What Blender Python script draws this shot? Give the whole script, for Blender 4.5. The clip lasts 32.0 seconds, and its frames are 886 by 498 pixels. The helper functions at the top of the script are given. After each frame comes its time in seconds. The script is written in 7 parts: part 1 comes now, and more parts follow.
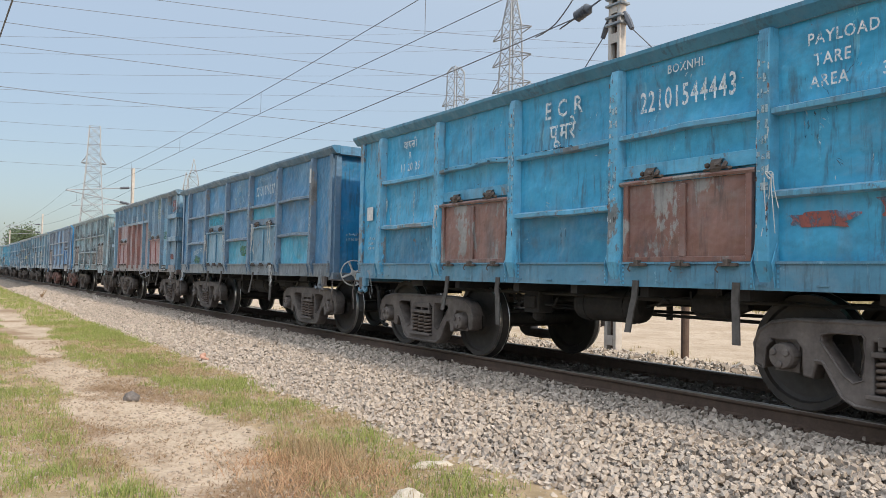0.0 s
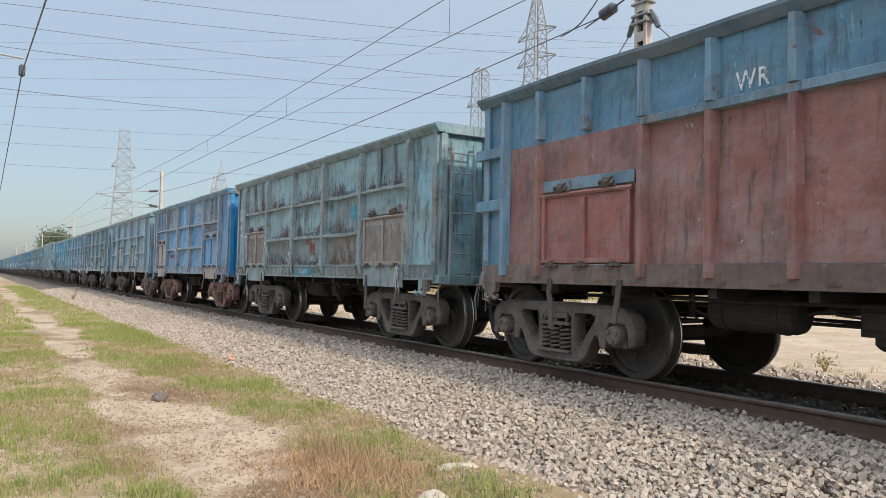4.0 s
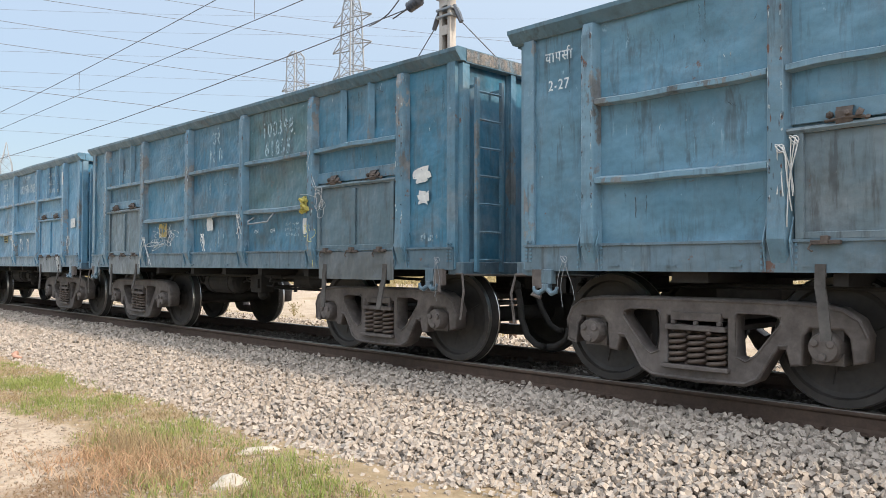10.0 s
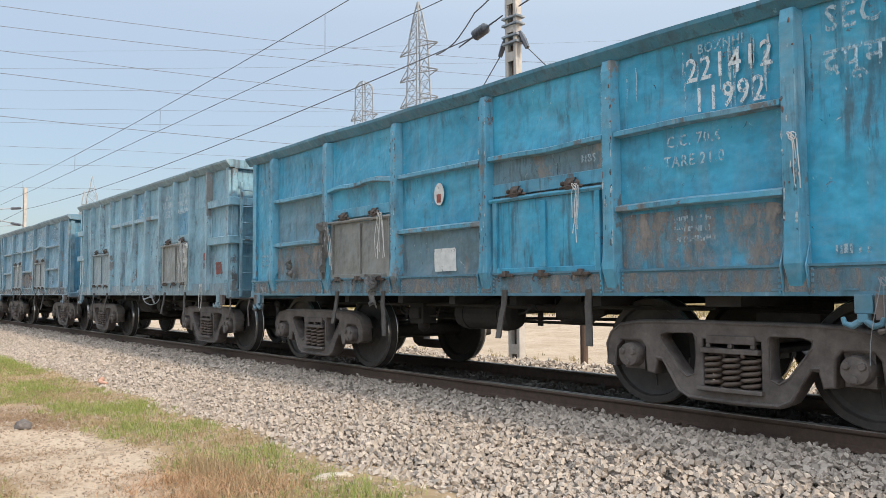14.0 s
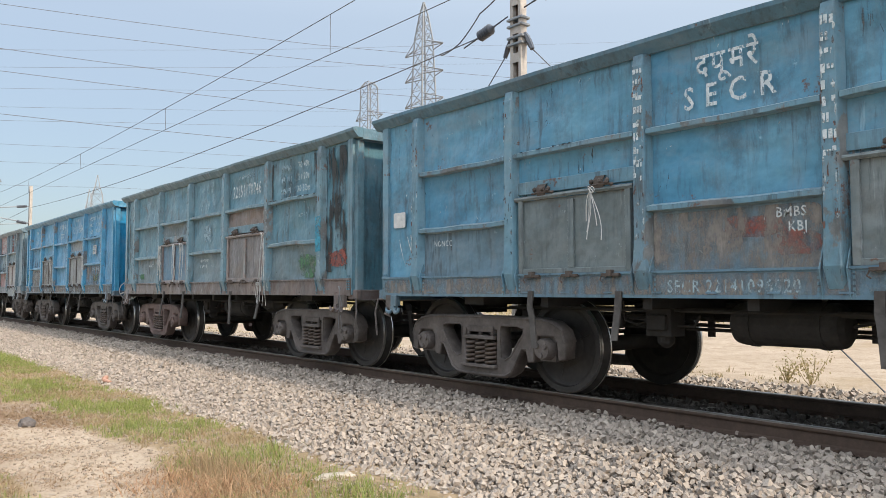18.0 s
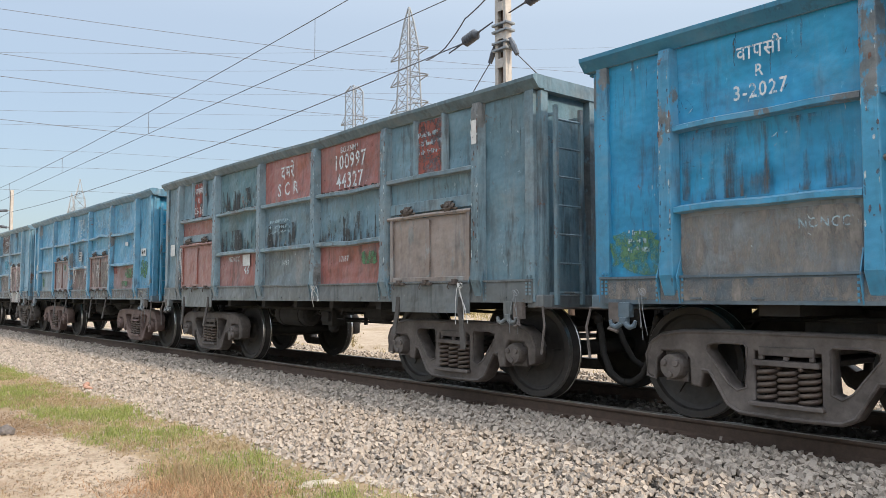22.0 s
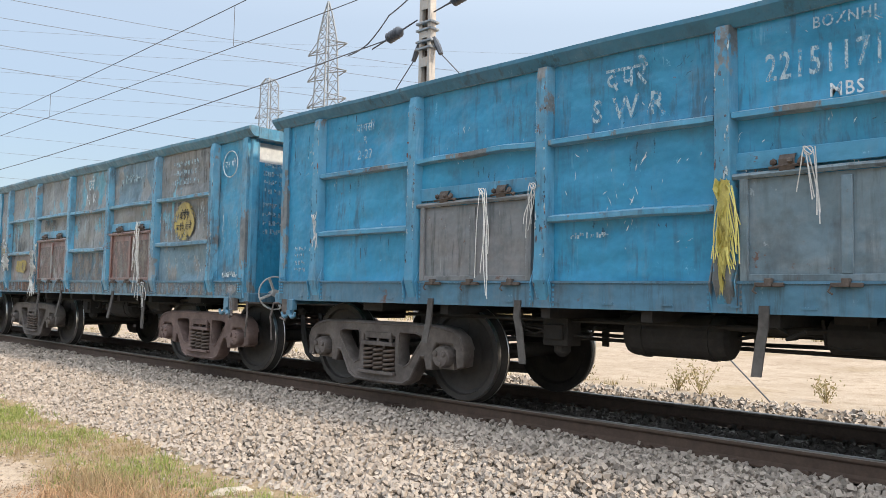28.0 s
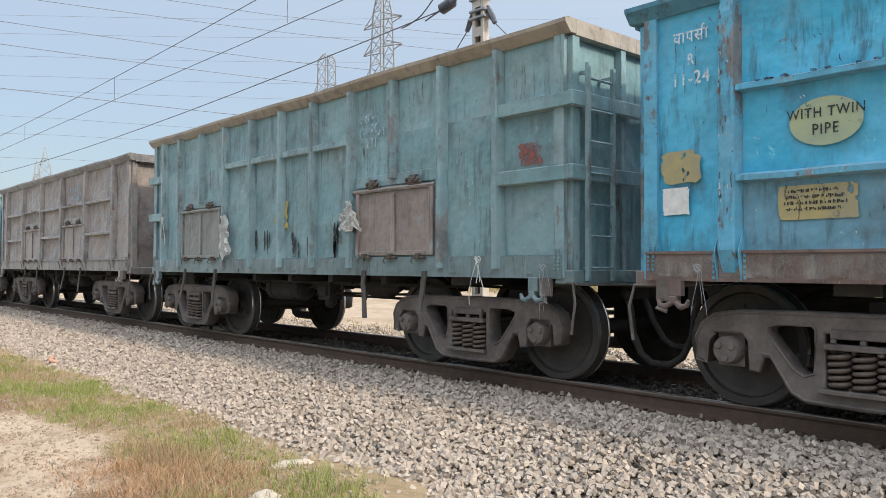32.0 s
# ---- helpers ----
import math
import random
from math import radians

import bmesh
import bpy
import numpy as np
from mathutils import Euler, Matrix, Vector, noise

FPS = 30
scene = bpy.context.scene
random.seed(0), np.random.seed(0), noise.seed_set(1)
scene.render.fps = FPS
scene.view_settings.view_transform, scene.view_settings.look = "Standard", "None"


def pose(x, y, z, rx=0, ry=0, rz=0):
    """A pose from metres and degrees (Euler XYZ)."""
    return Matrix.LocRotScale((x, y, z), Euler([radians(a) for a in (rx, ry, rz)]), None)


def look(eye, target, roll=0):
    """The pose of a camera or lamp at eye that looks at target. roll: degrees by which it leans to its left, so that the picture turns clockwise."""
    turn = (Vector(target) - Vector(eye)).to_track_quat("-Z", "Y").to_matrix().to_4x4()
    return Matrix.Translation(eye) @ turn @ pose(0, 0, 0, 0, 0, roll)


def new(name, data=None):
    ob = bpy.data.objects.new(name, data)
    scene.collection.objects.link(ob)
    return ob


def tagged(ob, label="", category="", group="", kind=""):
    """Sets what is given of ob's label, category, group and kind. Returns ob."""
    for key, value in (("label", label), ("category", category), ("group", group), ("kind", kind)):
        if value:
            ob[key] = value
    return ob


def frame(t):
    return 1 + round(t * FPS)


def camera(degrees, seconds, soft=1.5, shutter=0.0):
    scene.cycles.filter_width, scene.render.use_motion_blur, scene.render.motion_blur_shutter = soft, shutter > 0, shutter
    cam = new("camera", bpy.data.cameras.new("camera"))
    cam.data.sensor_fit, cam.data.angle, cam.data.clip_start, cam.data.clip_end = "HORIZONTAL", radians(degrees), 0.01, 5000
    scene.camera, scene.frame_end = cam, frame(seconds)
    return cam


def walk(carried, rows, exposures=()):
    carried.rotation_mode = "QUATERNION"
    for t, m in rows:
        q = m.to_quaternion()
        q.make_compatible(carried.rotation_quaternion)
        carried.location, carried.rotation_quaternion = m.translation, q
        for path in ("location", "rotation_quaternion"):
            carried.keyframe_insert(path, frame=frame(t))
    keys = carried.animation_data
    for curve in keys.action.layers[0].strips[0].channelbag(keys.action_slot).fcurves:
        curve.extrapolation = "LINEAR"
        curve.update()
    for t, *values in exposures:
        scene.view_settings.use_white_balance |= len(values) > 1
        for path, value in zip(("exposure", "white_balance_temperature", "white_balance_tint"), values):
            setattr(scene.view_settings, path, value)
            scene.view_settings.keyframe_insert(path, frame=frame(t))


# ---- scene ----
▬▬▬▬▬▬
**SHORT TASK**
Keep every word of the data as it is when you write it out, but drop the pictures.

**REPLY TO THE EXERCISE**
What Blender Python script draws this shot? Give the whole script, for Blender 4.5. The clip lasts 32.0 seconds, and its frames are 886 by 498 pixels. The helper functions at the top of the script are given. After each frame comes its time in seconds. The script is written in 7 parts: part 1 comes now, and more parts follow.
0.0 s
4.0 s
10.0 s
14.0 s
18.0 s
22.0 s
28.0 s
32.0 s
# ---- helpers ----
import math
import random
from math import radians

import bmesh
import bpy
import numpy as np
from mathutils import Euler, Matrix, Vector, noise

FPS = 30
scene = bpy.context.scene
random.seed(0), np.random.seed(0), noise.seed_set(1)
scene.render.fps = FPS
scene.view_settings.view_transform, scene.view_settings.look = "Standard", "None"


def pose(x, y, z, rx=0, ry=0, rz=0):
    """A pose from metres and degrees (Euler XYZ)."""
    return Matrix.LocRotScale((x, y, z), Euler([radians(a) for a in (rx, ry, rz)]), None)


def look(eye, target, roll=0):
    """The pose of a camera or lamp at eye that looks at target. roll: degrees by which it leans to its left, so that the picture turns clockwise."""
    turn = (Vector(target) - Vector(eye)).to_track_quat("-Z", "Y").to_matrix().to_4x4()
    return Matrix.Translation(eye) @ turn @ pose(0, 0, 0, 0, 0, roll)


def new(name, data=None):
    ob = bpy.data.objects.new(name, data)
    scene.collection.objects.link(ob)
    return ob


def tagged(ob, label="", category="", group="", kind=""):
    """Sets what is given of ob's label, category, group and kind. Returns ob."""
    for key, value in (("label", label), ("category", category), ("group", group), ("kind", kind)):
        if value:
            ob[key] = value
    return ob


def frame(t):
    return 1 + round(t * FPS)


def camera(degrees, seconds, soft=1.5, shutter=0.0):
    scene.cycles.filter_width, scene.render.use_motion_blur, scene.render.motion_blur_shutter = soft, shutter > 0, shutter
    cam = new("camera", bpy.data.cameras.new("camera"))
    cam.data.sensor_fit, cam.data.angle, cam.data.clip_start, cam.data.clip_end = "HORIZONTAL", radians(degrees), 0.01, 5000
    scene.camera, scene.frame_end = cam, frame(seconds)
    return cam


def walk(carried, rows, exposures=()):
    carried.rotation_mode = "QUATERNION"
    for t, m in rows:
        q = m.to_quaternion()
        q.make_compatible(carried.rotation_quaternion)
        carried.location, carried.rotation_quaternion = m.translation, q
        for path in ("location", "rotation_quaternion"):
            carried.keyframe_insert(path, frame=frame(t))
    keys = carried.animation_data
    for curve in keys.action.layers[0].strips[0].channelbag(keys.action_slot).fcurves:
        curve.extrapolation = "LINEAR"
        curve.update()
    for t, *values in exposures:
        scene.view_settings.use_white_balance |= len(values) > 1
        for path, value in zip(("exposure", "white_balance_temperature", "white_balance_tint"), values):
            setattr(scene.view_settings, path, value)
            scene.view_settings.keyframe_insert(path, frame=frame(t))


# ---- scene ----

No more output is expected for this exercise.